Exercise prompt. All of the records below must be output exactly, with no pictures carried over.

Material for the task.
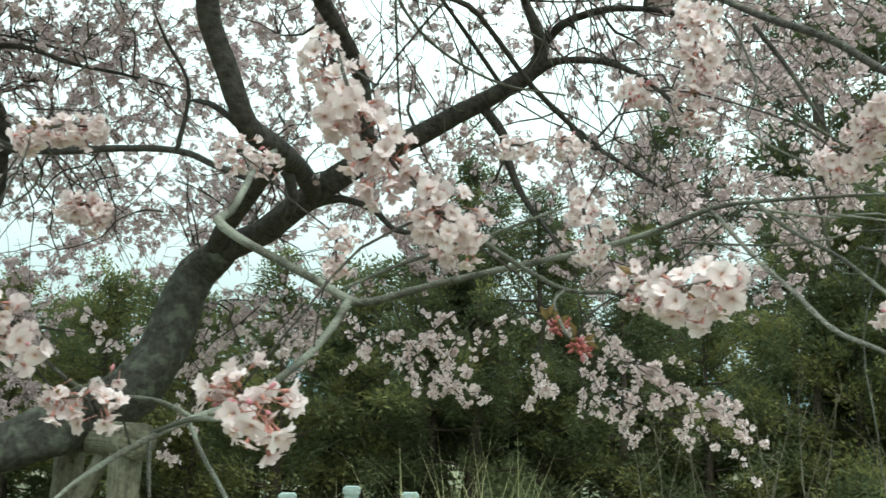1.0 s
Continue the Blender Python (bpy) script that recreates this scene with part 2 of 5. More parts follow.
def tube(rows, sides, lumps=0.0, ends=True):
    """Verts, faces and uv of a tapered limb along rows of x, y, z, radius, closed at both ends."""
    c, r = rows[:, :3], rows[:, 3]
    n = len(rows)
    tan = np.gradient(c, axis=0)
    tan /= np.linalg.norm(tan, axis=1)[:, None] + 1e-9
    u = np.cross(tan[0], (0.3, 0.2, 0.93))
    if np.linalg.norm(u) < 0.1:
        u = np.cross(tan[0], (1, 0, 0))
    us = np.empty_like(c)
    for i in range(n):
        u = u - tan[i] * (u @ tan[i])
        u = u / (np.linalg.norm(u) + 1e-9)
        us[i] = u
    vs = np.cross(tan, us)
    ang = np.arange(sides) / sides * 2 * np.pi
    rad = np.repeat(r[:, None], sides, 1)
    if lumps:
        for i in range(n):
            for j in range(sides):
                q = Vector(c[i]) * 5.0 + Vector(us[i] * math.cos(ang[j]) + vs[i] * math.sin(ang[j]))
                rad[i, j] *= 1 + lumps * (noise.noise(q) + 0.5 * noise.noise(q * 3.1))
    ring = c[:, None] + rad[..., None] * (np.cos(ang)[None, :, None] * us[:, None] + np.sin(ang)[None, :, None] * vs[:, None])
    v = np.vstack([ring.reshape(-1, 3), c[:1], c[-1:]])
    i, j = np.meshgrid(np.arange(n - 1), np.arange(sides), indexing="ij")
    a, b = i * sides + j, i * sides + (j + 1) % sides
    f = np.stack([a, b, b + sides, a + sides], -1).reshape(-1, 4).tolist()
    for j in range(sides if ends else 0):
        f.append([(j + 1) % sides, j, n * sides])
        f.append([(n - 1) * sides + j, (n - 1) * sides + (j + 1) % sides, n * sides + 1])
    along = np.r_[0, np.cumsum(np.linalg.norm(np.diff(c, axis=0), axis=1))]
    uv = np.stack([np.tile(ang / (2 * np.pi), n), np.repeat(along, sides)], 1)
    uv = np.vstack([uv, [[0, 0]], [[0, along[-1]]]])
    return v, f, uv


def join_tubes(lines, sides):
    """One mesh's arrays out of many thin lines (rows of x, y, z, radius)."""
    vs, fs, us, at = [], [], [], 0
    for rows in lines:
        v, f, u = tube(rows, sides, 0.0, sides > 3)
        vs.append(v)
        fs.extend([[k + at for k in q] for q in f])
        us.append(u)
        at += len(v)
    return np.vstack(vs), fs, np.vstack(us)


# ---- the ground, the field and the far hill ----
def ground_sheet():
    n = 70
    xs = np.sign(np.linspace(-1, 1, n)) * np.abs(np.linspace(-1, 1, n)) ** 3 * 900
    X, Y = np.meshgrid(xs, xs + 6, indexing="ij")
    Z = np.zeros_like(X)
    for i in range(n):
        for j in range(n):
            d = math.hypot(X[i, j], Y[i, j])
            Z[i, j] = 0.10 * noise.noise(Vector((X[i, j] * 0.35, Y[i, j] * 0.35, 0))) * min(1, d / 3)
    v = np.stack([X, Y, Z], -1).reshape(-1, 3)
    i, j = np.meshgrid(np.arange(n - 1), np.arange(n - 1), indexing="ij")
    a = i * n + j
    f = np.stack([a, a + n, a + n + 1, a + 1], -1).reshape(-1, 4)
    ob = mesh_object("ground", v, f, [EARTH])
    tagged(ob, "uneven dry grassy field under the trees", "ground", kind="structure")


ground_sheet()


def far_hill():
    n, rows = 90, 7
    v, f = [], []
    for i in range(n):
        a = radians(-75 + 150 * i / (n - 1))
        top = 11 + 7 * noise.noise(Vector((i * 0.11, 2.0, 0))) + 2.5 * noise.noise(Vector((i * 0.5, 7.0, 0)))
        for k in range(rows):
            s = k / (rows - 1)
            d = 170 + 60 * s
            v.append((d * math.sin(a), d * math.cos(a), -0.5 + max(2, top) * math.sin(s * math.pi / 2)))
    for i in range(n - 1):
        for k in range(rows - 1):
            q = i * rows + k
            f.append((q, q + rows, q + rows + 1, q + 1))
    ob = mesh_object("backdrop", v, f, [HILL])
    tagged(ob, "low hazy blue-green wooded hill far behind", "hill", kind="structure")


far_hill()


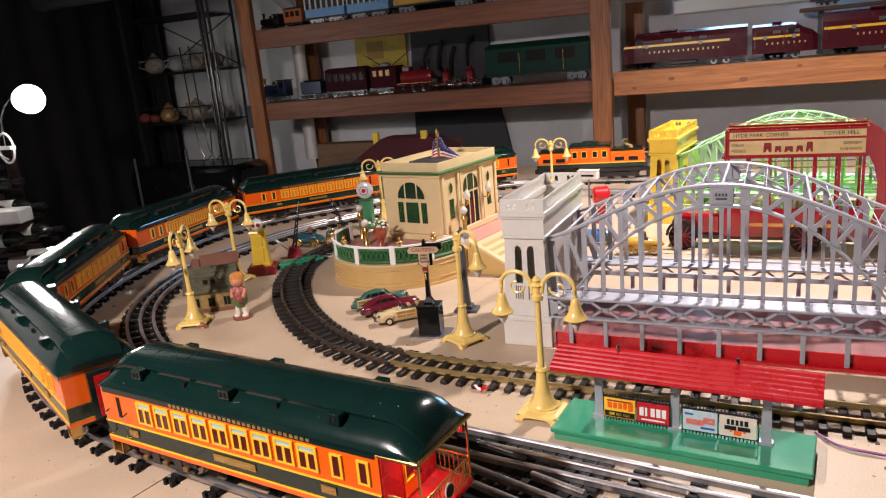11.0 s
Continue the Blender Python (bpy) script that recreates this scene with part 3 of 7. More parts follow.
def car_window(parent, x, side, w, h, z, double=True, pane=None):
    y = side * 0.0525
    s = side
    bm = B()
    e = 0.0034
    if double:
        grid_plate(bm, [x - w / 2, x - w / 2 + e, x - 0.0020, x + 0.0020, x + w / 2 - e, x + w / 2], [z - h / 2, z - h / 2 + 0.0022, z + h * 0.20, z + h * 0.27, z + h / 2 - 0.0022, z + h / 2],
                   {(1, 1), (3, 1), (1, 3), (2, 3), (3, 3)}, y - 0.0012, y + 0.0012)
    else:
        grid_plate(bm, [x - w / 2, x - w / 2 + e, x + w / 2 - e, x + w / 2], [z - h / 2, z - h / 2 + 0.0022, z + h / 2 - 0.0022, z + h / 2], {(1, 1)}, y - 0.0012, y + 0.0012)
    fr = part("window", bm, YELLOW, parent)
    part("pane", boxes((x - w / 2 + 0.002, x + w / 2 - 0.002, y - 0.0003, y + 0.0003, z - h / 2 + 0.002, z + h * 0.2)), pane or REDPANE, fr)
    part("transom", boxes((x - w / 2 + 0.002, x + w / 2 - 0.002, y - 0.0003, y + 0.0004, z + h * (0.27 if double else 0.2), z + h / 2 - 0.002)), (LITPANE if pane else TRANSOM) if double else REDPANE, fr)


def truck(parent, x):
    t = new("truck")
    t.parent = parent
    t.location = (x, 0, 0)
    for s in (-1, 1):
        part("side_frame", boxes((-0.055, 0.055, s * 0.038 - 0.003, s * 0.038 + 0.003, 0.017, 0.026), (-0.05, 0.05, s * 0.038 - 0.003, s * 0.038 + 0.003, 0.008, 0.012), (-0.028, -0.014, s * 0.038 - 0.004, s * 0.038 + 0.004, 0.008, 0.026), (0.014, 0.028, s * 0.038 - 0.004, s * 0.038 + 0.004, 0.008, 0.026)), BLACKM, t)
        for k in (-1, 0, 1):
            part("journal_box", boxes((k * 0.038 - 0.0045, k * 0.038 + 0.0045, s * 0.043 - 0.003, s * 0.043 + 0.003, 0.011, 0.018), bev=0.001), OLDBRASS, t, "dull brass journal box")
    for k in (-1, 0, 1):
        bm = B()
        for s in (-1, 1):
            lathe(bm, [(0.0165, s * 0.030), (0.0165, s * 0.025), (0.0185, s * 0.0245), (0.0185, s * 0.0225)], 18, m=pose(k * 0.038, 0, 0.0165, 90))
        rod(bm, (k * 0.038, -0.03, 0.0165), (k * 0.038, 0.03, 0.0165), 0.003)
        part("wheelset", bm, STEELD, t, smooth=True)
    return t


PLATLAMP = glow("platform_lamp_glow", (1.0, 0.78, 0.55), 170.0)


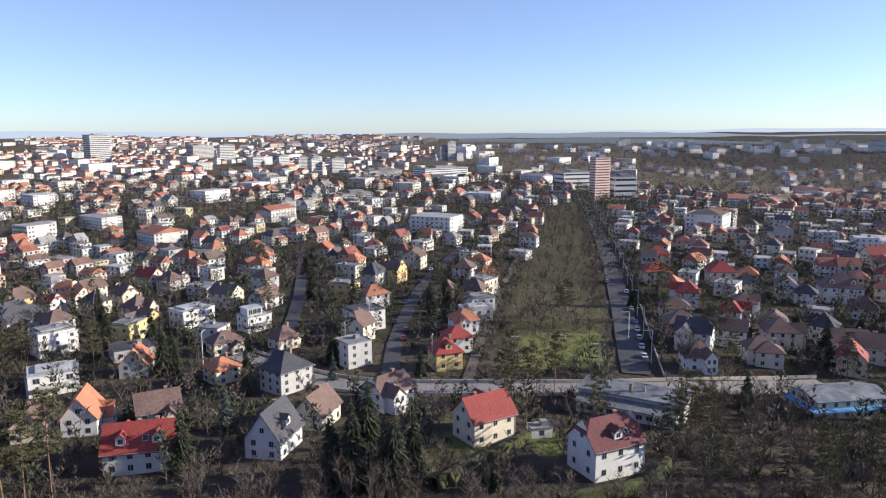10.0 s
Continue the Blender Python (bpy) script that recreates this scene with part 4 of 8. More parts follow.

Solution to the problem.
1.0 s
Continue the Blender Python (bpy) script that recreates this scene with part 2 of 5. More parts follow.
def tube(rows, sides, lumps=0.0, ends=True):
    """Verts, faces and uv of a tapered limb along rows of x, y, z, radius, closed at both ends."""
    c, r = rows[:, :3], rows[:, 3]
    n = len(rows)
    tan = np.gradient(c, axis=0)
    tan /= np.linalg.norm(tan, axis=1)[:, None] + 1e-9
    u = np.cross(tan[0], (0.3, 0.2, 0.93))
    if np.linalg.norm(u) < 0.1:
        u = np.cross(tan[0], (1, 0, 0))
    us = np.empty_like(c)
    for i in range(n):
        u = u - tan[i] * (u @ tan[i])
        u = u / (np.linalg.norm(u) + 1e-9)
        us[i] = u
    vs = np.cross(tan, us)
    ang = np.arange(sides) / sides * 2 * np.pi
    rad = np.repeat(r[:, None], sides, 1)
    if lumps:
        for i in range(n):
            for j in range(sides):
                q = Vector(c[i]) * 5.0 + Vector(us[i] * math.cos(ang[j]) + vs[i] * math.sin(ang[j]))
                rad[i, j] *= 1 + lumps * (noise.noise(q) + 0.5 * noise.noise(q * 3.1))
    ring = c[:, None] + rad[..., None] * (np.cos(ang)[None, :, None] * us[:, None] + np.sin(ang)[None, :, None] * vs[:, None])
    v = np.vstack([ring.reshape(-1, 3), c[:1], c[-1:]])
    i, j = np.meshgrid(np.arange(n - 1), np.arange(sides), indexing="ij")
    a, b = i * sides + j, i * sides + (j + 1) % sides
    f = np.stack([a, b, b + sides, a + sides], -1).reshape(-1, 4).tolist()
    for j in range(sides if ends else 0):
        f.append([(j + 1) % sides, j, n * sides])
        f.append([(n - 1) * sides + j, (n - 1) * sides + (j + 1) % sides, n * sides + 1])
    along = np.r_[0, np.cumsum(np.linalg.norm(np.diff(c, axis=0), axis=1))]
    uv = np.stack([np.tile(ang / (2 * np.pi), n), np.repeat(along, sides)], 1)
    uv = np.vstack([uv, [[0, 0]], [[0, along[-1]]]])
    return v, f, uv


def join_tubes(lines, sides):
    """One mesh's arrays out of many thin lines (rows of x, y, z, radius)."""
    vs, fs, us, at = [], [], [], 0
    for rows in lines:
        v, f, u = tube(rows, sides, 0.0, sides > 3)
        vs.append(v)
        fs.extend([[k + at for k in q] for q in f])
        us.append(u)
        at += len(v)
    return np.vstack(vs), fs, np.vstack(us)


# ---- the ground, the field and the far hill ----
def ground_sheet():
    n = 70
    xs = np.sign(np.linspace(-1, 1, n)) * np.abs(np.linspace(-1, 1, n)) ** 3 * 900
    X, Y = np.meshgrid(xs, xs + 6, indexing="ij")
    Z = np.zeros_like(X)
    for i in range(n):
        for j in range(n):
            d = math.hypot(X[i, j], Y[i, j])
            Z[i, j] = 0.10 * noise.noise(Vector((X[i, j] * 0.35, Y[i, j] * 0.35, 0))) * min(1, d / 3)
    v = np.stack([X, Y, Z], -1).reshape(-1, 3)
    i, j = np.meshgrid(np.arange(n - 1), np.arange(n - 1), indexing="ij")
    a = i * n + j
    f = np.stack([a, a + n, a + n + 1, a + 1], -1).reshape(-1, 4)
    ob = mesh_object("ground", v, f, [EARTH])
    tagged(ob, "uneven dry grassy field under the trees", "ground", kind="structure")


ground_sheet()


def far_hill():
    n, rows = 90, 7
    v, f = [], []
    for i in range(n):
        a = radians(-75 + 150 * i / (n - 1))
        top = 11 + 7 * noise.noise(Vector((i * 0.11, 2.0, 0))) + 2.5 * noise.noise(Vector((i * 0.5, 7.0, 0)))
        for k in range(rows):
            s = k / (rows - 1)
            d = 170 + 60 * s
            v.append((d * math.sin(a), d * math.cos(a), -0.5 + max(2, top) * math.sin(s * math.pi / 2)))
    for i in range(n - 1):
        for k in range(rows - 1):
            q = i * rows + k
            f.append((q, q + rows, q + rows + 1, q + 1))
    ob = mesh_object("backdrop", v, f, [HILL])
    tagged(ob, "low hazy blue-green wooded hill far behind", "hill", kind="structure")


far_hill()


11.0 s
Continue the Blender Python (bpy) script that recreates this scene with part 3 of 7. More parts follow.
def car_window(parent, x, side, w, h, z, double=True, pane=None):
    y = side * 0.0525
    s = side
    bm = B()
    e = 0.0034
    if double:
        grid_plate(bm, [x - w / 2, x - w / 2 + e, x - 0.0020, x + 0.0020, x + w / 2 - e, x + w / 2], [z - h / 2, z - h / 2 + 0.0022, z + h * 0.20, z + h * 0.27, z + h / 2 - 0.0022, z + h / 2],
                   {(1, 1), (3, 1), (1, 3), (2, 3), (3, 3)}, y - 0.0012, y + 0.0012)
    else:
        grid_plate(bm, [x - w / 2, x - w / 2 + e, x + w / 2 - e, x + w / 2], [z - h / 2, z - h / 2 + 0.0022, z + h / 2 - 0.0022, z + h / 2], {(1, 1)}, y - 0.0012, y + 0.0012)
    fr = part("window", bm, YELLOW, parent)
    part("pane", boxes((x - w / 2 + 0.002, x + w / 2 - 0.002, y - 0.0003, y + 0.0003, z - h / 2 + 0.002, z + h * 0.2)), pane or REDPANE, fr)
    part("transom", boxes((x - w / 2 + 0.002, x + w / 2 - 0.002, y - 0.0003, y + 0.0004, z + h * (0.27 if double else 0.2), z + h / 2 - 0.002)), (LITPANE if pane else TRANSOM) if double else REDPANE, fr)


def truck(parent, x):
    t = new("truck")
    t.parent = parent
    t.location = (x, 0, 0)
    for s in (-1, 1):
        part("side_frame", boxes((-0.055, 0.055, s * 0.038 - 0.003, s * 0.038 + 0.003, 0.017, 0.026), (-0.05, 0.05, s * 0.038 - 0.003, s * 0.038 + 0.003, 0.008, 0.012), (-0.028, -0.014, s * 0.038 - 0.004, s * 0.038 + 0.004, 0.008, 0.026), (0.014, 0.028, s * 0.038 - 0.004, s * 0.038 + 0.004, 0.008, 0.026)), BLACKM, t)
        for k in (-1, 0, 1):
            part("journal_box", boxes((k * 0.038 - 0.0045, k * 0.038 + 0.0045, s * 0.043 - 0.003, s * 0.043 + 0.003, 0.011, 0.018), bev=0.001), OLDBRASS, t, "dull brass journal box")
    for k in (-1, 0, 1):
        bm = B()
        for s in (-1, 1):
            lathe(bm, [(0.0165, s * 0.030), (0.0165, s * 0.025), (0.0185, s * 0.0245), (0.0185, s * 0.0225)], 18, m=pose(k * 0.038, 0, 0.0165, 90))
        rod(bm, (k * 0.038, -0.03, 0.0165), (k * 0.038, 0.03, 0.0165), 0.003)
        part("wheelset", bm, STEELD, t, smooth=True)
    return t


PLATLAMP = glow("platform_lamp_glow", (1.0, 0.78, 0.55), 170.0)


10.0 s
Continue the Blender Python (bpy) script that recreates this scene with part 4 of 8. More parts follow.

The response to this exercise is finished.